Il progetto “Make Italian Art Great Again”  nasce proprio da queste premesse.

Verificate e riconosciute le potenzialità di questo dispositivo linguistico, si dimostrava necessario per la mia pratica — e non privo di fascinazione — tentare di traghettare questo meccanismo estetico nel sistema dell’arte italiano.
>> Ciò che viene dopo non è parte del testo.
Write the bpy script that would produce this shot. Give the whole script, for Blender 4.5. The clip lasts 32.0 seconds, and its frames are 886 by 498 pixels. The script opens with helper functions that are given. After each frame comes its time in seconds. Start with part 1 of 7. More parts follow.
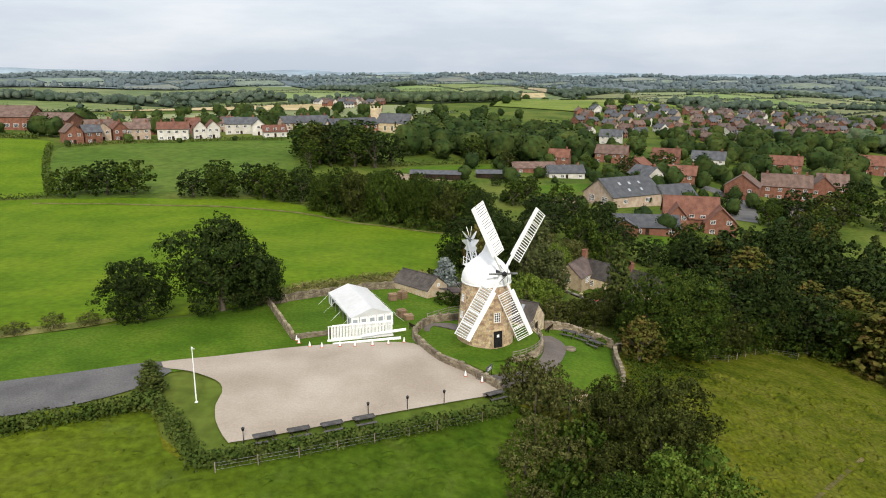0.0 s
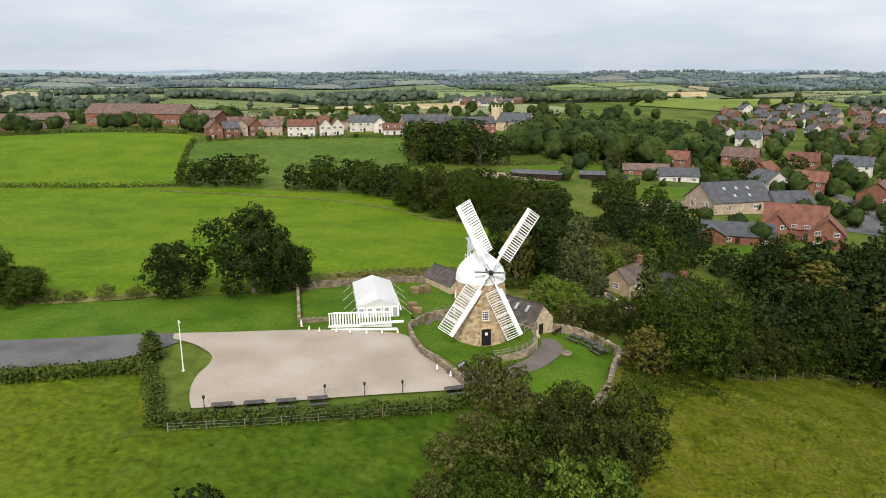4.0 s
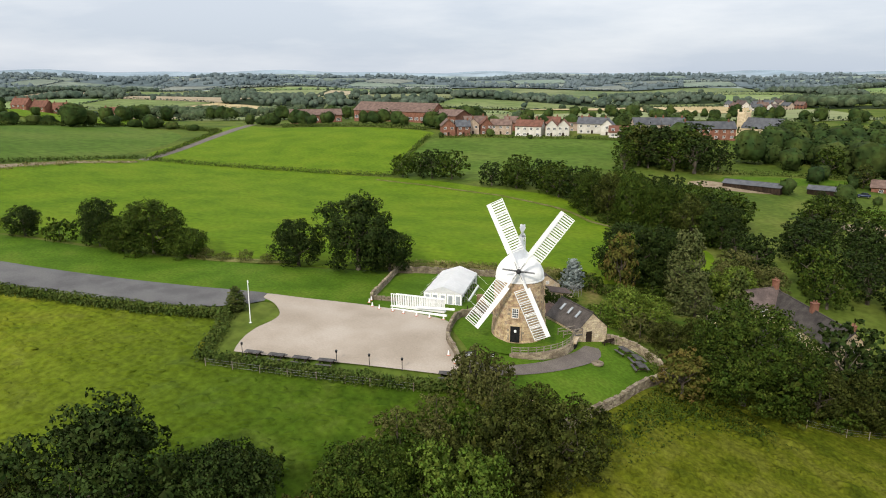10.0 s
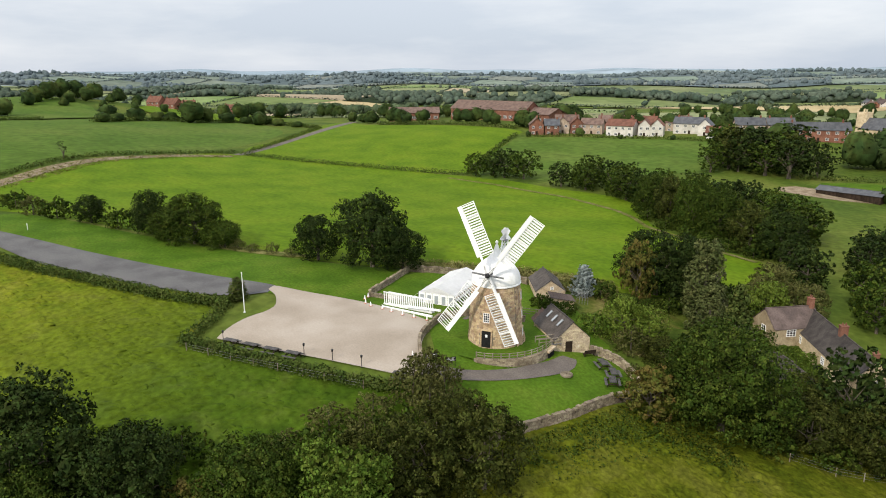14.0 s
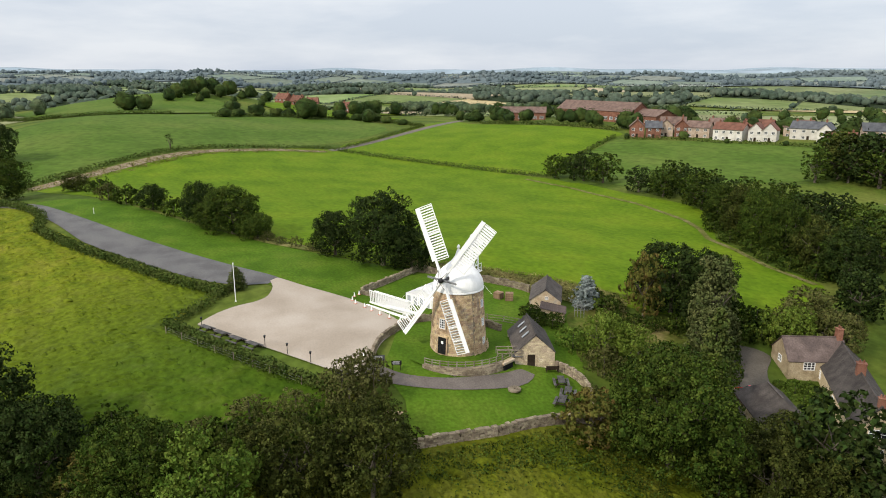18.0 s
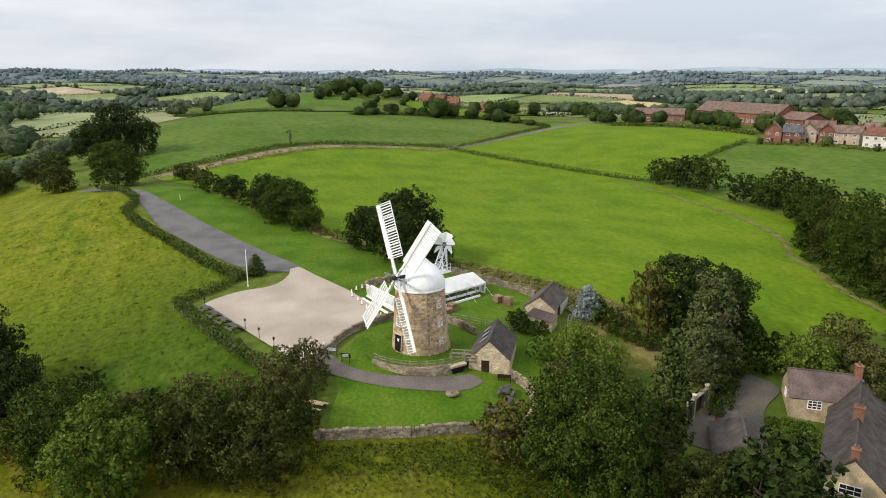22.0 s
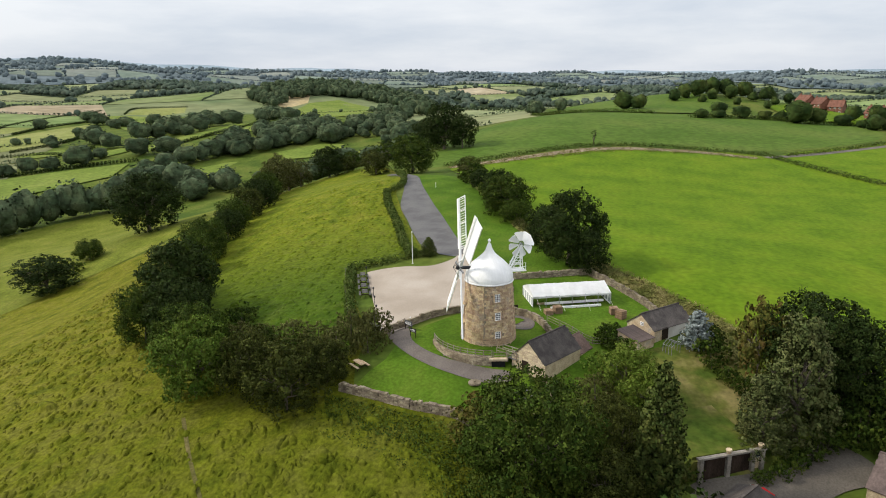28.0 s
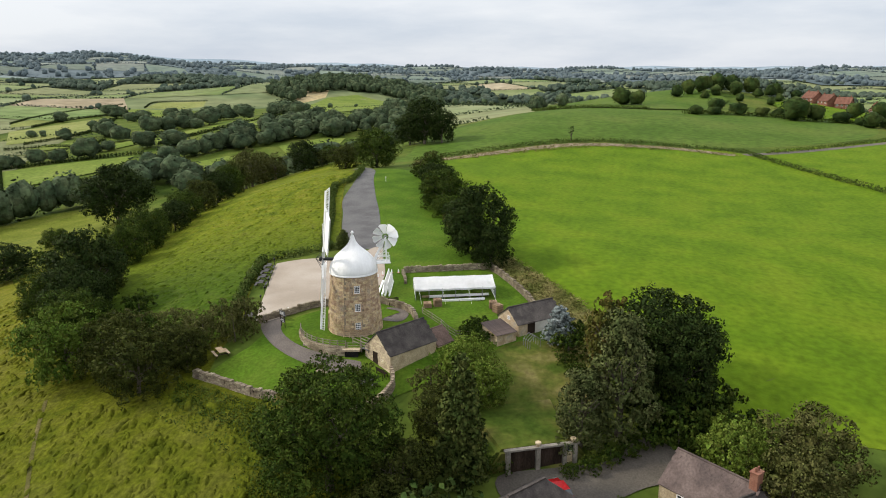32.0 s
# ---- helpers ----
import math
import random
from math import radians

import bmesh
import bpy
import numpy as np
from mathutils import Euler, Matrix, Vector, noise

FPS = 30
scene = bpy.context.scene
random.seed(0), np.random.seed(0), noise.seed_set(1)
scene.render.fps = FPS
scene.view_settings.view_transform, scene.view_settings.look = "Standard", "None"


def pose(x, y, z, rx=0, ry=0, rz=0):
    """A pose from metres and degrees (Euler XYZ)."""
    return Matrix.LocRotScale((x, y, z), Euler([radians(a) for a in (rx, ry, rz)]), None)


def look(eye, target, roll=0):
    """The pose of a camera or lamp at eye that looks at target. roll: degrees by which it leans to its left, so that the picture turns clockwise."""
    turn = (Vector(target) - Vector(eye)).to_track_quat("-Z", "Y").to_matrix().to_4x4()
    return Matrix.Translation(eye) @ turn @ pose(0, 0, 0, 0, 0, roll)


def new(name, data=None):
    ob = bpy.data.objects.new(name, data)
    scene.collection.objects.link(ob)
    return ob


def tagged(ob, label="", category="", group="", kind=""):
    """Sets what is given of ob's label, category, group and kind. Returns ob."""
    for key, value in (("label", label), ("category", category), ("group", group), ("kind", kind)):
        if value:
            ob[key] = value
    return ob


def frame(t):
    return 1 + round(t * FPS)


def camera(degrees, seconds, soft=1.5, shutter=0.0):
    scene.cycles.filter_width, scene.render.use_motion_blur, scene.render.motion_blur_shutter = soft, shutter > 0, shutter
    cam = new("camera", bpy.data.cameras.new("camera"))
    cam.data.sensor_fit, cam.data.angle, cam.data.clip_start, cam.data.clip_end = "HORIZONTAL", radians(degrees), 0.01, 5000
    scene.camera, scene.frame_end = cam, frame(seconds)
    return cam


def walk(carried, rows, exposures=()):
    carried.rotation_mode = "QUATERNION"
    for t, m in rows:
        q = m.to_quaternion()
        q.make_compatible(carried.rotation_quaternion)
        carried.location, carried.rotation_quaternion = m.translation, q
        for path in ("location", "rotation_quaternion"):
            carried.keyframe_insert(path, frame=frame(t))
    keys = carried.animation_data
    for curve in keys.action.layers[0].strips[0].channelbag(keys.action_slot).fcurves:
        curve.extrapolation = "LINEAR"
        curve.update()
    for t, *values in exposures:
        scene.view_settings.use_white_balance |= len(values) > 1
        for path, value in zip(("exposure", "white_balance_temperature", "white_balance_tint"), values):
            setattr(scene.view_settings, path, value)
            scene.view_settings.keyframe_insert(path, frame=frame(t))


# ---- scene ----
cam = camera(65.7, 32.0, soft=1.0)
PATH = [
    (0, (0.669, 1.19, 31.977), (0.678, 3.131, 31.492), 0.4),
    (0.5, (2.879, 1.04, 32.008), (2.824, 2.979, 31.523), 0.4),
    (1, (5.274, 0.788, 32.024), (5.151, 2.724, 31.538), 0.3),
    (1.5, (7.741, 0.69, 32.019), (7.554, 2.621, 31.532), 0.1),
    (2, (10.21, 0.807, 32.0), (9.985, 2.733, 31.512), 0.1),
    (2.5, (12.637, 1.052, 32.01), (12.377, 2.973, 31.521), 0.1),
    (3, (15.075, 1.131, 32.026), (14.767, 3.046, 31.538), 0.0),
    (3.5, (17.67, 1.267, 32.053), (17.304, 3.171, 31.564), 0.0),
    (4, (20.315, 1.356, 32.203), (19.886, 3.247, 31.714), -0.0),
    (4.5, (22.841, 1.461, 32.261), (22.352, 3.338, 31.771), 0.1),
    (6.5, (33.343, 3.139, 32.665), (32.685, 4.962, 32.173), 0.0),
    (7, (35.884, 3.829, 32.725), (35.178, 5.635, 32.234), -0.1),
    (7.5, (38.466, 4.391, 32.656), (37.708, 6.176, 32.167), -0.1),
    (8, (40.558, 5.257, 32.465), (39.736, 7.014, 31.977), -0.1),
    (8.5, (42.712, 6.131, 32.292), (41.821, 7.854, 31.805), -0.1),
    (9, (44.975, 6.986, 32.402), (44.002, 8.665, 31.915), -0.1),
    (9.5, (47.068, 7.735, 32.424), (46.005, 9.358, 31.939), -0.1),
    (10, (49.094, 9.128, 32.444), (47.943, 10.69, 31.958), -0.0),
    (10.5, (51.17, 10.6, 32.505), (49.981, 12.133, 32.018), -0.1),
    (11, (52.964, 11.843, 32.598), (51.775, 13.376, 32.11), -0.1),
    (11.5, (54.749, 13.0, 32.707), (53.554, 14.528, 32.218), -0.1),
    (12, (56.607, 14.141, 32.873), (55.301, 15.575, 32.384), -0.2),
    (12.5, (58.298, 15.817, 32.875), (56.927, 17.188, 32.385), -0.2),
    (13, (60.005, 17.609, 32.861), (58.601, 18.946, 32.371), -0.2),
    (13.5, (61.392, 19.503, 32.861), (59.979, 20.83, 32.369), -0.3),
    (14, (62.955, 21.62, 32.842), (61.539, 22.945, 32.35), -0.3),
    (14.5, (64.463, 23.727, 32.851), (63.046, 25.05, 32.358), -0.4),
    (16.5, (70.595, 32.289, 33.029), (69.072, 33.488, 32.535), -0.2),
    (17, (71.932, 34.61, 33.053), (70.38, 35.77, 32.558), -0.2),
    (17.5, (73.366, 37.078, 32.891), (71.767, 38.173, 32.397), -0.2),
    (18, (74.595, 39.61, 32.821), (72.944, 40.625, 32.328), -0.1),
    (18.5, (75.968, 42.179, 32.879), (74.265, 43.103, 32.384), -0.0),
    (19, (77.54, 44.788, 32.972), (75.795, 45.631, 32.478), -0.2),
    (19.5, (78.577, 47.514, 32.797), (76.798, 48.283, 32.303), -0.1),
    (20, (79.677, 50.405, 32.656), (77.858, 51.073, 32.163), -0.1),
    (20.5, (80.881, 53.349, 32.655), (79.038, 53.952, 32.163), -0.1),
    (21, (82.168, 56.287, 32.583), (80.321, 56.877, 32.091), -0.2),
    (21.5, (83.326, 59.121, 32.471), (81.479, 59.709, 31.98), -0.2),
    (22, (84.369, 61.92, 32.483), (82.521, 62.508, 31.992), -0.2),
    (22.5, (85.622, 64.705, 32.643), (83.753, 65.222, 32.152), -0.3),
    (23, (86.919, 67.62, 32.801), (85.005, 67.931, 32.313), -0.4),
    (23.5, (88.077, 70.862, 32.865), (86.142, 70.998, 32.378), -0.5),
    (24, (89.152, 73.868, 32.982), (87.212, 73.883, 32.497), -0.3),
    (24.5, (89.91, 77.253, 32.997), (87.97, 77.177, 32.514), -0.7),
    (26.5, (91.144, 90.488, 32.89), (89.238, 90.118, 32.41), -0.8),
    (27, (91.055, 93.817, 32.791), (89.165, 93.372, 32.312), -0.9),
    (27.5, (90.512, 96.966, 32.571), (88.631, 96.483, 32.092), -0.9),
    (28, (89.973, 99.711, 32.43), (88.096, 99.214, 31.949), -0.6),
    (28.5, (89.437, 102.727, 32.388), (87.565, 102.214, 31.905), -0.5),
    (29, (88.853, 105.716, 32.339), (86.986, 105.189, 31.856), -0.5),
    (29.5, (88.273, 108.668, 32.347), (86.41, 108.127, 31.861), -0.4),
    (30, (87.63, 111.678, 32.297), (85.772, 111.12, 31.81), -0.4),
    (30.5, (86.843, 114.738, 32.24), (84.991, 114.16, 31.752), -0.3),
    (31, (86.201, 117.312, 32.194), (84.349, 116.737, 31.704), -0.2),
    (31.5, (85.674, 119.135, 32.146), (83.823, 118.561, 31.654), -0.3),
    (32, (85.217, 120.266, 32.096), (83.365, 119.693, 31.603), -0.4),
]
walk(cam, [(t, look(eye, aim, roll)) for t, eye, aim, roll in PATH])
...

Tra la satira e la vignetta, tra il meme e la freddura più populista, quello che ho cercato di fare — sfruttando le potenzialità e la capacità del mezzo (i social network) — è stato costruire un personaggio, una figura fuori dal coro, la caricatura di un comico dell’arte che attraverso lo studio degli strumenti, dei trend e delle modalità comunicative offerte/imposte dalla rete, strutturava una propria narrazione, esplorando le possibilità interpretative delle figura del “creatore di contenuti” nell’epoca della riproducibilità digitale dell’opera d’arte.

 

Influencer e social media manager, sono tra le neo-professionalità emerse con la nascita e lo sviluppo del web 2.0 e dei nuovi media digitali: attraverso l’imitazione, la parodia e il “verso” a queste etichette — dichiarandone quel distacco ironico che ne permette l’osservazione e l’indagine — ho tentato di interpretare un ruolo, di assumere una posa, il cui scopo non è stato nient’altro che dimostrare la natura spettacolare e d’intrattenimento di tanta produzione artistica contemporanea; e di come la consapevolezza e la comprensione di argomenti come l’autoreferenzialità e riflessività su sé stessa dell’arte — nonostante la storica critica istituzionale di cui probabilmente la memetica artistica è erede —  possano essere ancora essenziali e utilizzabili percorsi di esplorazione, argomentazione e contenuti del proprio lavoro.